Bien sûr, tout ne commence pas là. On peut trouver des racines à la musculation dans les périodes antiques, et de manière fluctuante au cours de l’histoire. Mais les grands moments d’accélération sont l’après-guerre et les années 1980, avec l’ouverture d’une phase de capitalisme des vulnérabilités qui renforce cette idée de se tourner vers son corps comme voie de salut.
Pourquoi doit-on paraître en bonne santé ?
C’est largement dû à l’évolution du marché du travail, dans un monde plus concurrentiel où il convient d’envoyer des gages de productivité et de performance : des messages rapides qui sont autant le savoir-être que l’état du corps. A l’inverse du traitement social et économique de l’obésité, qui renvoie souvent à l’idée d’inadaptation, voire d’inefficience dont seraient coupables les individus concernés, le corps musclé ou qui dégage la pratique d’une activité sportive signale un individu qui s’entretient, qui est flexible et donc employable. Même dans une société « de la connaissance » dont on explique qu’elle fonctionne sur de la matière grise, être musclé est une manière de sortir du lot. Ensuite, des facteurs sociologiques sont à prendre en considération, notamment avec l’essor des réseaux sociaux où il est de plus en plus question de projeter son corps et d’envoyer ces mêmes signaux rapides, qui permettent de catégoriser les individus facilement et de se faire une idée de l’identité d’un individu.

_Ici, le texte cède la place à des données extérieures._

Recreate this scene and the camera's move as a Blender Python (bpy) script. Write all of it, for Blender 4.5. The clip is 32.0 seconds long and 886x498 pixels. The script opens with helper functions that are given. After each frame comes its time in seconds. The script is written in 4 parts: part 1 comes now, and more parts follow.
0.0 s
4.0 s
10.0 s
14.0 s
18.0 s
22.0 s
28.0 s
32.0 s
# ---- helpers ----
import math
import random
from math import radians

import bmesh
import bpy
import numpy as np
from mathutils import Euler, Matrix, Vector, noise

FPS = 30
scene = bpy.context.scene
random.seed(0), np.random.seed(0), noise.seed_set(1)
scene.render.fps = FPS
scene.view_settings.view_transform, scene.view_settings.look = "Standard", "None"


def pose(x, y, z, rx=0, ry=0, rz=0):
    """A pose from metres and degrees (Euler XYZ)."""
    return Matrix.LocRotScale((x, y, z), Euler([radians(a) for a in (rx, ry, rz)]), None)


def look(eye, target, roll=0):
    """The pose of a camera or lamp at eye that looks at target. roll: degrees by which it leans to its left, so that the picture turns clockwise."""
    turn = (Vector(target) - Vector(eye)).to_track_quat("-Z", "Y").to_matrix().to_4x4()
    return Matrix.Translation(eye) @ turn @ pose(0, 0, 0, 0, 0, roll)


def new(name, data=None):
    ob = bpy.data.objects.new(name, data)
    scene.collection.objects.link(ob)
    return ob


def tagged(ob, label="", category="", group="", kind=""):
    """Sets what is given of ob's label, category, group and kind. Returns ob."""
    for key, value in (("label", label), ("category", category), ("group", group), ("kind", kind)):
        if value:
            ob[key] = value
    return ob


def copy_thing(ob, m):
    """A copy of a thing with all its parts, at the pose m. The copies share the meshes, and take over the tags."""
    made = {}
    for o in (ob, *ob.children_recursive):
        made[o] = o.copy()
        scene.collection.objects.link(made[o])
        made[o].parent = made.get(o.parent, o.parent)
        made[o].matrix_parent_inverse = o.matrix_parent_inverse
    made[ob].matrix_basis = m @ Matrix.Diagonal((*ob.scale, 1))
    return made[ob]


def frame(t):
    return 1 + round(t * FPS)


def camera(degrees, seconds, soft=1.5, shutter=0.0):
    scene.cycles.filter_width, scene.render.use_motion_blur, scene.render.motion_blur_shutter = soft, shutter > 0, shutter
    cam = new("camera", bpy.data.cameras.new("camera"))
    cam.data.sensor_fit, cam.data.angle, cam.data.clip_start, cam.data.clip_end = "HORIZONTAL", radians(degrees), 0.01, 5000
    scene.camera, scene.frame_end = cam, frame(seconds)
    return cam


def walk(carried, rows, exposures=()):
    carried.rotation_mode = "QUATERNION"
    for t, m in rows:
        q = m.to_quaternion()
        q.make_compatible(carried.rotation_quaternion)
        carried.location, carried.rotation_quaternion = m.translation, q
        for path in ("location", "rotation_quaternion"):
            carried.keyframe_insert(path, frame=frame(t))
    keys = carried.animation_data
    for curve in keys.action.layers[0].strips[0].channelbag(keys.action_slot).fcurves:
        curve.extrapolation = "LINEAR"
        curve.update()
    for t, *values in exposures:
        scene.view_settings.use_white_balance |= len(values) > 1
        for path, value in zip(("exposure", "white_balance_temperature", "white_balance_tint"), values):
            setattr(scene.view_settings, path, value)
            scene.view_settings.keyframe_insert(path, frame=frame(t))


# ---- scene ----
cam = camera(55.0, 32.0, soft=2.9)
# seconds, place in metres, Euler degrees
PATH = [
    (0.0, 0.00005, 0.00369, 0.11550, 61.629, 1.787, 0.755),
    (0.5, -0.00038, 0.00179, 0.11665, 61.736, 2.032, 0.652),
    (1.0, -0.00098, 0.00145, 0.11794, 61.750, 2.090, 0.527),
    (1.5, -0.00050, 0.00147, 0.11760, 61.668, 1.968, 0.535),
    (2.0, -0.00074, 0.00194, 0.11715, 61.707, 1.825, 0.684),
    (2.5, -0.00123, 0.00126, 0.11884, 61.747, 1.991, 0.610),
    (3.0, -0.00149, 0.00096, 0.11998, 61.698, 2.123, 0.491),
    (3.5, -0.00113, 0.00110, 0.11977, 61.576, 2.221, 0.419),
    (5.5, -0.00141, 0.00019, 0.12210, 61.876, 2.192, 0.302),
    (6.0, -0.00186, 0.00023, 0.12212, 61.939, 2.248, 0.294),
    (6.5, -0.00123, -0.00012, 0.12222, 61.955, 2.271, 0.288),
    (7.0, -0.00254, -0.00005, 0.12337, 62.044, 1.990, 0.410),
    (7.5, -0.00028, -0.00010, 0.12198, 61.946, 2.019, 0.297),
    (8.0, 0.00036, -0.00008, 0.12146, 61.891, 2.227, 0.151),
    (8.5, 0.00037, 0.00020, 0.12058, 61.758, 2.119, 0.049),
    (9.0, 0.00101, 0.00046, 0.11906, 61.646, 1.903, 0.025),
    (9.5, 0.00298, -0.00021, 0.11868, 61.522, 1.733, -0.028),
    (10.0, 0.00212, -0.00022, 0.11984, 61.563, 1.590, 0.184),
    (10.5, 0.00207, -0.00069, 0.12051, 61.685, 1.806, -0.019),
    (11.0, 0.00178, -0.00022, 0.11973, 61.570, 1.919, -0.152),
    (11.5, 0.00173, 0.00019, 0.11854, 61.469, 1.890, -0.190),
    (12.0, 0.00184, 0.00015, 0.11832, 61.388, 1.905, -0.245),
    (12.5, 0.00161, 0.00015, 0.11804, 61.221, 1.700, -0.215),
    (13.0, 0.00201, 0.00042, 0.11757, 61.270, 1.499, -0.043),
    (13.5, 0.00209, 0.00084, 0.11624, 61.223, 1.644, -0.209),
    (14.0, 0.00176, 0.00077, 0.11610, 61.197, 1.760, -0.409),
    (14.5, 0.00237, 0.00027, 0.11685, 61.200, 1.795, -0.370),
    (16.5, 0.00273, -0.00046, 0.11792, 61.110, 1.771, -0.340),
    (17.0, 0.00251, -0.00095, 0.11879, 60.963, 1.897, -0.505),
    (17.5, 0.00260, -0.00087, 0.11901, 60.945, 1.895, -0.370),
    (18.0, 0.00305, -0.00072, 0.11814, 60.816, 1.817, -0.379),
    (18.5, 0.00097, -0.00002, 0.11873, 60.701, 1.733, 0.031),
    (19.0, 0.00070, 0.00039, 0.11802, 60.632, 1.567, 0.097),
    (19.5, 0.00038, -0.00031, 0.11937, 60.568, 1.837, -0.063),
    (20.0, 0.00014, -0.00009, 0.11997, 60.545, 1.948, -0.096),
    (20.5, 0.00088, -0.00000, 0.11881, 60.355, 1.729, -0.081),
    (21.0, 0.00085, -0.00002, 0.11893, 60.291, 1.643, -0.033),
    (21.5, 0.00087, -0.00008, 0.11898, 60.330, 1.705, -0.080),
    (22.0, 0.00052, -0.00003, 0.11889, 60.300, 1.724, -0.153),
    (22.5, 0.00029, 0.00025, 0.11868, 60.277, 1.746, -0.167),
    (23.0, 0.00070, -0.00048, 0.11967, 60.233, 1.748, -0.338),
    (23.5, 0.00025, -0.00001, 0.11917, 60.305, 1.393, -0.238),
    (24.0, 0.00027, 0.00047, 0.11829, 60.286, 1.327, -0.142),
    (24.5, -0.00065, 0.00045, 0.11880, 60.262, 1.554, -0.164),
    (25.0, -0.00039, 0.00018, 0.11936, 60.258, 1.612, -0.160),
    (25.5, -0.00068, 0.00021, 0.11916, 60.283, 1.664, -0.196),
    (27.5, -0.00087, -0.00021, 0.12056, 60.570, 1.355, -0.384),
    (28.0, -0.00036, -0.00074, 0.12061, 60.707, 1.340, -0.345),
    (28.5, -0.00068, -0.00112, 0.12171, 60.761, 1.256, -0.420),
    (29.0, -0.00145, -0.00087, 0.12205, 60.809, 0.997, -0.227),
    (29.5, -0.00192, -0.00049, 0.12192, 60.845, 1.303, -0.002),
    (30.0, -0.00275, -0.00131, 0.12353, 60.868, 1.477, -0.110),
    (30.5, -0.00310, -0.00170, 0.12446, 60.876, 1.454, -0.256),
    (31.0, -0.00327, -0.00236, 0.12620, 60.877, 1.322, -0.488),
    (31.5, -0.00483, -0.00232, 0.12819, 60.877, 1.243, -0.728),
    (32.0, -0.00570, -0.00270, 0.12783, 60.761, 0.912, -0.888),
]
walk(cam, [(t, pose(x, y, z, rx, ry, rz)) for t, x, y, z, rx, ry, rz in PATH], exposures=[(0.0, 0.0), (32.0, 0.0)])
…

Justement, peut-on dire que le tournant des réseaux sociaux, et le développement de toute une batterie d’objets connectés attachés au corps ont renforcé cette tendance, y compris chez les personnes qui ne s’intéressaient pas particulièrement à la musculation ?
Tout à fait, même s’il faut se rappeler que le fait de créer des imaginaires autour du corps n’est pas nouveau. Dans l’après seconde guerre mondiale, la télévision et les magazines spécialisés contribuaient déjà à forger une certaine idée de ce qu’était un bon ou un mauvais corps. Mais à présent, les technologies numériques sont littéralement des extensions de nous-mêmes, le téléphone est une sorte de « troisième main » et nécessairement, nous influence. Beaucoup ont aussi le sentiment d’exister à travers les réseaux sociaux, et par l’intermédiaire d’influenceurs qui lancent différentes modes, et accentuent l’idée que n’importe qui peut devenir comme eux. Il suffirait pour cela d’entreprendre, de faire le buzz, etc.
C’est un changement de fond par rapport aux années 1980-90, pendant lesquelles on retrouvait certes une influence de grands films et de figures telles que Schwarzenegger ou Stallone, mais sans la croyance que n’importe qui allait pouvoir devenir comme eux ! Le coût d’entrée pour ressembler à untel ou untelle qui a posté son entraînement sur Tik Tok ou ailleurs a diminué, même si la part de ceux qui réussissent reste très concentrée.
Dans votre ouvrage, vous faites souvent référence à ce concept de « production du corps », que voulez-vous dire par là ?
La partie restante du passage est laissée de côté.